◆ **YOUR GOAL**: Please transcribe the data below exactly. Leave the pictures out.

[Scripts that build animated scenes]
## Begin

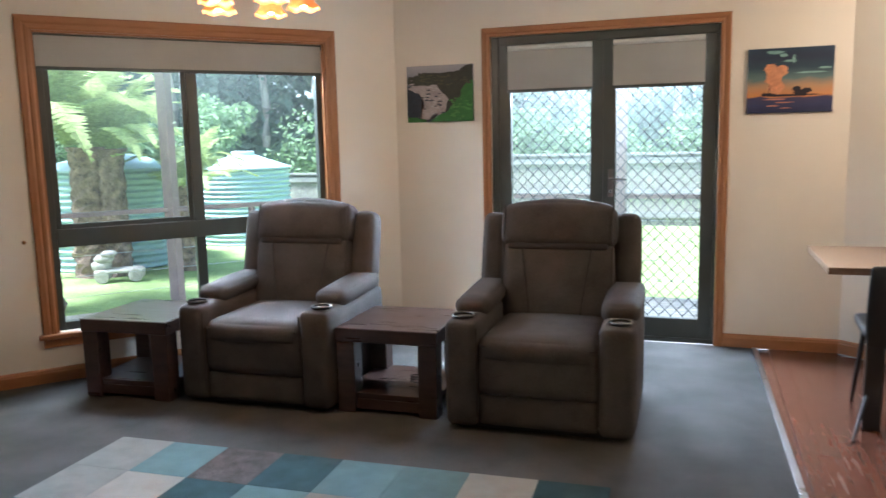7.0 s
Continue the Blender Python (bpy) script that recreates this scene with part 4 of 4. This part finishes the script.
def wall_hook(m):
    t = thing("picture_hook", m, "small tarnished metal picture hook on a bare wall", "hook", "empty picture hooks")
    part("strap", box(B(), -0.004, 0.004, -0.002, 0, -0.010, 0.012, 0.001), M["brass"], t)
    part("nail", tube(B(), [(0, 0.0, 0.009), (0, -0.008, 0.011)], 0.0025, 6), M["black"], t)
    part("hook", tube(B(), [(0, -0.002, -0.009), (0, -0.007, -0.013), (0, -0.010, -0.008), (0, -0.009, -0.003)], 0.002, 6), M["brass"], t)
    return t


h0 = wall_hook(tv_wall(-0.53, 1.944))
for m in (tv_wall(-0.92, 1.928), tv_wall(0.24, 2.055), tv_wall(-1.89, 1.792),
          pose(X_HL, 1.82, 1.693, 0, 0, 90), pose(X_HL, 2.327, 1.686, 0, 0, 90), pose(X_HL, 2.878, 1.69, 0, 0, 90)):
    copy_thing(h0, m)
kn = thing("wall_knob", along(WA, WB) @ pose(0.405, 0, 0.87), "small brown blind cord cleat on the wall", "cord cleat")
part("knob", lathe(B(), [(0.01, 0), (0.006, 0.01), (0.012, 0.02), (0.002, 0.026)], 12, m=pose(0, 0, 0, 90)), M["brass"], kn, smooth=True)

# chandelier
ch = thing("chandelier", pose(-0.41, 6.74, 0), "brass chandelier with five lit amber bell shades", "chandelier")
part("ceiling_rose", lathe(B(), [(0.001, CEIL - 0.06), (0.03, CEIL - 0.055), (0.06, CEIL - 0.02), (0.07, CEIL - 0.002)], 24), M["brass"], ch, smooth=True)
part("stem", lathe(B(), [(0.008, CEIL - 0.05), (0.008, 2.30), (0.02, 2.285), (0.012, 2.26), (0.03, 2.22), (0.034, 2.19), (0.015, 2.15), (0.022, 2.135), (0.004, 2.10)], 18), M["brass"], ch, smooth=True)
amber = bpy.data.materials.new("amber_glass")
amber.use_nodes = True
ap = amber.node_tree.nodes["Principled BSDF"]
ap.inputs["Base Color"].default_value = (0.62, 0.21, 0.06, 1)
ap.inputs["Roughness"].default_value = 0.3
ap.inputs["Transmission Weight"].default_value = 0.1
ap.inputs["Emission Color"].default_value = (1.0, 0.30, 0.05, 1)
ap.inputs["Emission Strength"].default_value = 0.13
bulb_mat = glow("lit_bulb", (1.0, 0.80, 0.50), 5)
for i in range(5):
    a = radians(31 + 72 * i)
    c, s = math.cos(a), math.sin(a)
    P3 = lambda r, z: (r * c, r * s, z)
    arm = part("arm", tube(B(), [P3(0.02, 2.17), P3(0.06, 2.13), P3(0.11, 2.15), P3(0.155, 2.21), P3(0.19, 2.215), P3(0.205, 2.185), P3(0.205, 2.15)], 0.006, 8), M["brass"], ch, smooth=True)
    part("scroll", tube(B(), [P3(0.05 + 0.022 * math.cos(q) * (1 - q / 12), 2.205 + 0.022 * math.sin(q) * (1 - q / 12)) for q in (j * 0.5 for j in range(16))], 0.004, 6), M["brass"], arm, smooth=True)
    part("lamp_holder", lathe(B(), [(0.018, 2.155), (0.024, 2.15), (0.024, 2.115), (0.02, 2.11)], 16, m=Matrix.Translation(P3(0.205, 0))), M["brass"], arm, smooth=True)
    bm = B()
    seg, prof = 36, [(0.028, 2.125), (0.038, 2.115), (0.043, 2.09), (0.048, 2.06), (0.058, 2.035), (0.078, 2.012)]
    rings = []
    for j, (r, z) in enumerate(prof):
        rings.append([bm.verts.new(Vector(P3(0.205, 0)) + Vector((r * (1 + 0.05 * (j / 5) ** 2 * math.cos(6 * q)) * math.cos(q), r * (1 + 0.05 * (j / 5) ** 2 * math.cos(6 * q)) * math.sin(q), z + 0.006 * (j / 5) ** 3 * math.cos(6 * q)))) for q in (2 * math.pi * n / seg for n in range(seg))])
    for r0, r1 in zip(rings, rings[1:]):
        for n in range(seg):
            bm.faces.new((r0[n], r0[(n + 1) % seg], r1[(n + 1) % seg], r1[n]))
    shd = part("shade", bm, amber, ch, "amber frosted glass bell shade", smooth=True)
    so_ = shd.modifiers.new("thick", "SOLIDIFY")
    so_.thickness = 0.003
    part("bulb", lathe(B(), [(0.010, 2.11), (0.014, 2.095), (0.026, 2.065), (0.028, 2.045), (0.02, 2.025), (0.002, 2.016)], 18, m=Matrix.Translation(P3(0.205, 0))), bulb_mat, shd, "lit warm bulb", smooth=True)

# ---- dining area ----
tabletop = mat("pale_oak_top", (0.24, 0.15, 0.09), 0.4, var=0.2, scale=3, fine=28, bump=0.05, stretch=(1, 12, 12))
dt = thing("dining_table", pose(2.073, 7.86, 0), "brown oak dining table with dark legs", "table")
part("tabletop", box(B(), 0.03, 1.7, 0, 0.82, 0.700, 0.737, 0.004), tabletop, dt)
for x in (0.42, 1.3):
    for y in (0.12, 0.7):
        part("leg", box(B(), x - 0.03, x + 0.03, y - 0.03, y + 0.03, 0, 0.705, 0.004), M["black"], dt)


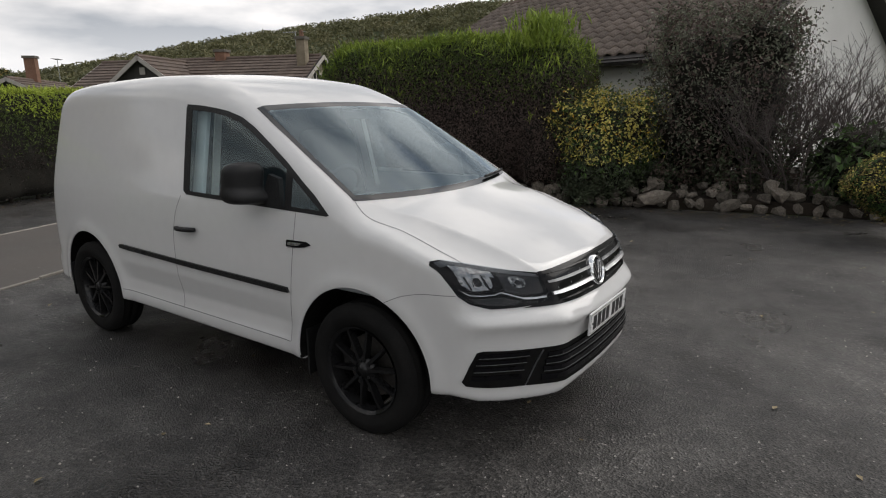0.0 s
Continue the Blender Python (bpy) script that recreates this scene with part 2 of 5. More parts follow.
M_soil = material("soil", (0.022, 0.016, 0.011), (0.045, 0.034, 0.024), rough=0.95, scale=3, fine=50, bump=0.9)
M_line = material("road_paint", (0.55, 0.55, 0.53), (0.42, 0.42, 0.40), rough=0.7, scale=6)
M_stone = material("rockery_stone", (0.072, 0.062, 0.050), (0.230, 0.200, 0.165), rough=0.9, scale=4, fine=45, bump=0.9, objrand=0.4)
M_wallstone = material("wall_stone", (0.155, 0.125, 0.086), (0.29, 0.245, 0.178), rough=0.9, scale=3, fine=45, bump=0.8, objrand=0.2)
M_mortar = material("mortar", (0.10, 0.09, 0.075), (0.16, 0.145, 0.125), rough=0.95, scale=6, fine=70, bump=0.6)
M_post = material("rust_wood_post", (0.17, 0.06, 0.022), (0.27, 0.105, 0.045), rough=0.8, scale=5, fine=40, bump=0.5)
M_bark = material("bark", (0.045, 0.035, 0.027), (0.085, 0.068, 0.052), rough=0.95, scale=5, fine=40, bump=0.9)
M_twig = material("grey_twig", (0.075, 0.060, 0.055), (0.125, 0.105, 0.098), rough=0.9, scale=6)
M_guide = material("light_guide_white", (0.60, 0.61, 0.62), (0.52, 0.53, 0.54), rough=0.2, metal=0.7, scale=9)
M_satin = material("satin_grey_bar", (0.16, 0.165, 0.17), (0.20, 0.205, 0.21), rough=0.3, metal=0.6, scale=9)
M_lamp_band = material("lamp_grey_band", (0.045, 0.048, 0.052), (0.075, 0.078, 0.082), rough=0.35, metal=0.3, scale=9)

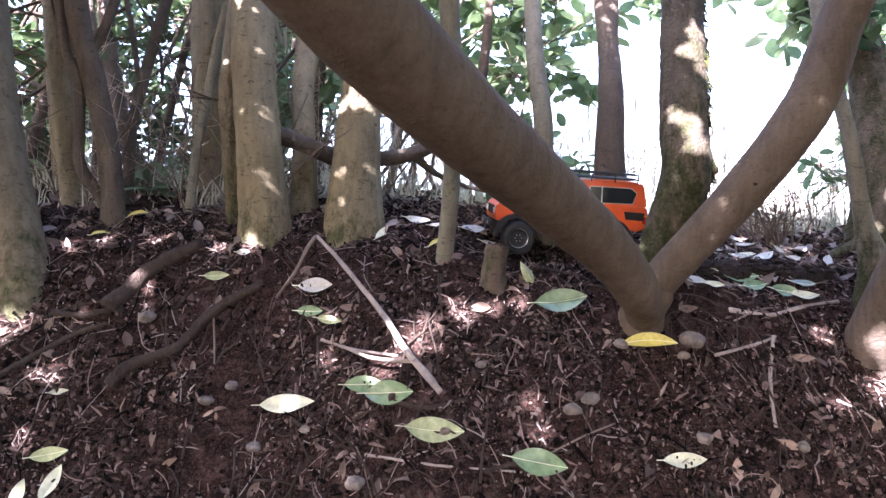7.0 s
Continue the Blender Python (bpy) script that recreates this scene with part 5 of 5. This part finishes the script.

## End

◆ **SOLUTION FOR THIS PROBLEM**:
7.0 s
Continue the Blender Python (bpy) script that recreates this scene with part 4 of 4. This part finishes the script.
def wall_hook(m):
    t = thing("picture_hook", m, "small tarnished metal picture hook on a bare wall", "hook", "empty picture hooks")
    part("strap", box(B(), -0.004, 0.004, -0.002, 0, -0.010, 0.012, 0.001), M["brass"], t)
    part("nail", tube(B(), [(0, 0.0, 0.009), (0, -0.008, 0.011)], 0.0025, 6), M["black"], t)
    part("hook", tube(B(), [(0, -0.002, -0.009), (0, -0.007, -0.013), (0, -0.010, -0.008), (0, -0.009, -0.003)], 0.002, 6), M["brass"], t)
    return t


h0 = wall_hook(tv_wall(-0.53, 1.944))
for m in (tv_wall(-0.92, 1.928), tv_wall(0.24, 2.055), tv_wall(-1.89, 1.792),
          pose(X_HL, 1.82, 1.693, 0, 0, 90), pose(X_HL, 2.327, 1.686, 0, 0, 90), pose(X_HL, 2.878, 1.69, 0, 0, 90)):
    copy_thing(h0, m)
kn = thing("wall_knob", along(WA, WB) @ pose(0.405, 0, 0.87), "small brown blind cord cleat on the wall", "cord cleat")
part("knob", lathe(B(), [(0.01, 0), (0.006, 0.01), (0.012, 0.02), (0.002, 0.026)], 12, m=pose(0, 0, 0, 90)), M["brass"], kn, smooth=True)

# chandelier
ch = thing("chandelier", pose(-0.41, 6.74, 0), "brass chandelier with five lit amber bell shades", "chandelier")
part("ceiling_rose", lathe(B(), [(0.001, CEIL - 0.06), (0.03, CEIL - 0.055), (0.06, CEIL - 0.02), (0.07, CEIL - 0.002)], 24), M["brass"], ch, smooth=True)
part("stem", lathe(B(), [(0.008, CEIL - 0.05), (0.008, 2.30), (0.02, 2.285), (0.012, 2.26), (0.03, 2.22), (0.034, 2.19), (0.015, 2.15), (0.022, 2.135), (0.004, 2.10)], 18), M["brass"], ch, smooth=True)
amber = bpy.data.materials.new("amber_glass")
amber.use_nodes = True
ap = amber.node_tree.nodes["Principled BSDF"]
ap.inputs["Base Color"].default_value = (0.62, 0.21, 0.06, 1)
ap.inputs["Roughness"].default_value = 0.3
ap.inputs["Transmission Weight"].default_value = 0.1
ap.inputs["Emission Color"].default_value = (1.0, 0.30, 0.05, 1)
ap.inputs["Emission Strength"].default_value = 0.13
bulb_mat = glow("lit_bulb", (1.0, 0.80, 0.50), 5)
for i in range(5):
    a = radians(31 + 72 * i)
    c, s = math.cos(a), math.sin(a)
    P3 = lambda r, z: (r * c, r * s, z)
    arm = part("arm", tube(B(), [P3(0.02, 2.17), P3(0.06, 2.13), P3(0.11, 2.15), P3(0.155, 2.21), P3(0.19, 2.215), P3(0.205, 2.185), P3(0.205, 2.15)], 0.006, 8), M["brass"], ch, smooth=True)
    part("scroll", tube(B(), [P3(0.05 + 0.022 * math.cos(q) * (1 - q / 12), 2.205 + 0.022 * math.sin(q) * (1 - q / 12)) for q in (j * 0.5 for j in range(16))], 0.004, 6), M["brass"], arm, smooth=True)
    part("lamp_holder", lathe(B(), [(0.018, 2.155), (0.024, 2.15), (0.024, 2.115), (0.02, 2.11)], 16, m=Matrix.Translation(P3(0.205, 0))), M["brass"], arm, smooth=True)
    bm = B()
    seg, prof = 36, [(0.028, 2.125), (0.038, 2.115), (0.043, 2.09), (0.048, 2.06), (0.058, 2.035), (0.078, 2.012)]
    rings = []
    for j, (r, z) in enumerate(prof):
        rings.append([bm.verts.new(Vector(P3(0.205, 0)) + Vector((r * (1 + 0.05 * (j / 5) ** 2 * math.cos(6 * q)) * math.cos(q), r * (1 + 0.05 * (j / 5) ** 2 * math.cos(6 * q)) * math.sin(q), z + 0.006 * (j / 5) ** 3 * math.cos(6 * q)))) for q in (2 * math.pi * n / seg for n in range(seg))])
    for r0, r1 in zip(rings, rings[1:]):
        for n in range(seg):
            bm.faces.new((r0[n], r0[(n + 1) % seg], r1[(n + 1) % seg], r1[n]))
    shd = part("shade", bm, amber, ch, "amber frosted glass bell shade", smooth=True)
    so_ = shd.modifiers.new("thick", "SOLIDIFY")
    so_.thickness = 0.003
    part("bulb", lathe(B(), [(0.010, 2.11), (0.014, 2.095), (0.026, 2.065), (0.028, 2.045), (0.02, 2.025), (0.002, 2.016)], 18, m=Matrix.Translation(P3(0.205, 0))), bulb_mat, shd, "lit warm bulb", smooth=True)

# ---- dining area ----
tabletop = mat("pale_oak_top", (0.24, 0.15, 0.09), 0.4, var=0.2, scale=3, fine=28, bump=0.05, stretch=(1, 12, 12))
dt = thing("dining_table", pose(2.073, 7.86, 0), "brown oak dining table with dark legs", "table")
part("tabletop", box(B(), 0.03, 1.7, 0, 0.82, 0.700, 0.737, 0.004), tabletop, dt)
for x in (0.42, 1.3):
    for y in (0.12, 0.7):
        part("leg", box(B(), x - 0.03, x + 0.03, y - 0.03, y + 0.03, 0, 0.705, 0.004), M["black"], dt)


0.0 s
Continue the Blender Python (bpy) script that recreates this scene with part 2 of 5. More parts follow.
M_soil = material("soil", (0.022, 0.016, 0.011), (0.045, 0.034, 0.024), rough=0.95, scale=3, fine=50, bump=0.9)
M_line = material("road_paint", (0.55, 0.55, 0.53), (0.42, 0.42, 0.40), rough=0.7, scale=6)
M_stone = material("rockery_stone", (0.072, 0.062, 0.050), (0.230, 0.200, 0.165), rough=0.9, scale=4, fine=45, bump=0.9, objrand=0.4)
M_wallstone = material("wall_stone", (0.155, 0.125, 0.086), (0.29, 0.245, 0.178), rough=0.9, scale=3, fine=45, bump=0.8, objrand=0.2)
M_mortar = material("mortar", (0.10, 0.09, 0.075), (0.16, 0.145, 0.125), rough=0.95, scale=6, fine=70, bump=0.6)
M_post = material("rust_wood_post", (0.17, 0.06, 0.022), (0.27, 0.105, 0.045), rough=0.8, scale=5, fine=40, bump=0.5)
M_bark = material("bark", (0.045, 0.035, 0.027), (0.085, 0.068, 0.052), rough=0.95, scale=5, fine=40, bump=0.9)
M_twig = material("grey_twig", (0.075, 0.060, 0.055), (0.125, 0.105, 0.098), rough=0.9, scale=6)
M_guide = material("light_guide_white", (0.60, 0.61, 0.62), (0.52, 0.53, 0.54), rough=0.2, metal=0.7, scale=9)
M_satin = material("satin_grey_bar", (0.16, 0.165, 0.17), (0.20, 0.205, 0.21), rough=0.3, metal=0.6, scale=9)
M_lamp_band = material("lamp_grey_band", (0.045, 0.048, 0.052), (0.075, 0.078, 0.082), rough=0.35, metal=0.3, scale=9)

7.0 s
Continue the Blender Python (bpy) script that recreates this scene with part 5 of 5. This part finishes the script.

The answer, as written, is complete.